**Task to carry out:** Lines containing the word "that" are to be located and copied.

====

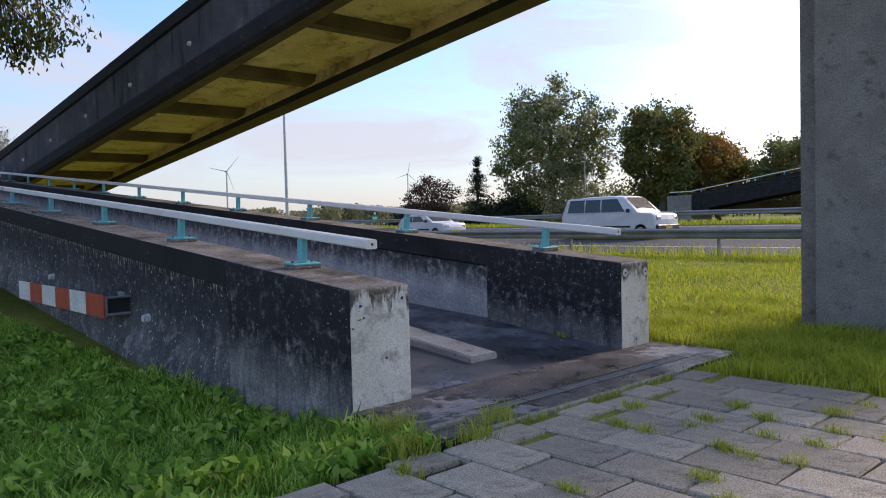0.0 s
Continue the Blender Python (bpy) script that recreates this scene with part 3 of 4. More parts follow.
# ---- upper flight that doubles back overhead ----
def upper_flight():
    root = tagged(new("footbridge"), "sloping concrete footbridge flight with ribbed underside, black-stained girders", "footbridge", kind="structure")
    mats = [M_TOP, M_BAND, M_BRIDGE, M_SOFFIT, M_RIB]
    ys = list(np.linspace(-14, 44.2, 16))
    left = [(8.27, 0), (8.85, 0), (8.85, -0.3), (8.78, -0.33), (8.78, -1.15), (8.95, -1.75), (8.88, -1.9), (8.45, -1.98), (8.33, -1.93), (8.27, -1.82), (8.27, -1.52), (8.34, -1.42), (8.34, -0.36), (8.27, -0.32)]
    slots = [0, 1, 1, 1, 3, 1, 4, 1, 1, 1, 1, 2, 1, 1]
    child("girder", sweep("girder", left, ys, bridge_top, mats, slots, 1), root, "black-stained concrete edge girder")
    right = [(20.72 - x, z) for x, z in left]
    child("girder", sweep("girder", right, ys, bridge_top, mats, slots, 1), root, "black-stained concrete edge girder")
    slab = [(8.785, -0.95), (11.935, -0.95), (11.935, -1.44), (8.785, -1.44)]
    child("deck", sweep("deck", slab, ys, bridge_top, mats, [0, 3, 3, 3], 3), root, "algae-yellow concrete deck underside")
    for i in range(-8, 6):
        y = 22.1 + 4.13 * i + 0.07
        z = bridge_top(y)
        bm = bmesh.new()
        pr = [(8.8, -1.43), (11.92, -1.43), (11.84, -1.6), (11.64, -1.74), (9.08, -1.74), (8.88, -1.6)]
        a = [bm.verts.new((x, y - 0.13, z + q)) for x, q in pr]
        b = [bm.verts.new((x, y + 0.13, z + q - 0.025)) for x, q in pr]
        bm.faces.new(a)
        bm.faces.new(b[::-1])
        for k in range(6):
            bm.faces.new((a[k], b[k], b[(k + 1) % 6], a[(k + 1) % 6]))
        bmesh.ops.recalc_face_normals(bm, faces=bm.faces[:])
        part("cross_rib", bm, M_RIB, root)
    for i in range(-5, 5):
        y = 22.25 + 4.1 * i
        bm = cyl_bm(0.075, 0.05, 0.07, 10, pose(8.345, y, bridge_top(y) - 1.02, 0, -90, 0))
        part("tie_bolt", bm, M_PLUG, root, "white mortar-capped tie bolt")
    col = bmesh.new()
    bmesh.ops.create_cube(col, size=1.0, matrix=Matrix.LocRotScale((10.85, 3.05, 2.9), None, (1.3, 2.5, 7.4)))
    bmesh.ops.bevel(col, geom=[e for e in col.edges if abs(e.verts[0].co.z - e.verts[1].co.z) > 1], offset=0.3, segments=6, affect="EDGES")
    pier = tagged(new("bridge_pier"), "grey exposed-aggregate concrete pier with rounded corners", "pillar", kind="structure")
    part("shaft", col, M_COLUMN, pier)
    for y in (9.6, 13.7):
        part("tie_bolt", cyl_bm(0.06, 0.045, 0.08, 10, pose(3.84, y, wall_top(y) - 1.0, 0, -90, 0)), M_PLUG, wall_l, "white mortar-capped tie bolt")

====

**Exercise output:**
Continue the Blender Python (bpy) script that recreates this scene with part 3 of 4. More parts follow.
# ---- upper flight that doubles back overhead ----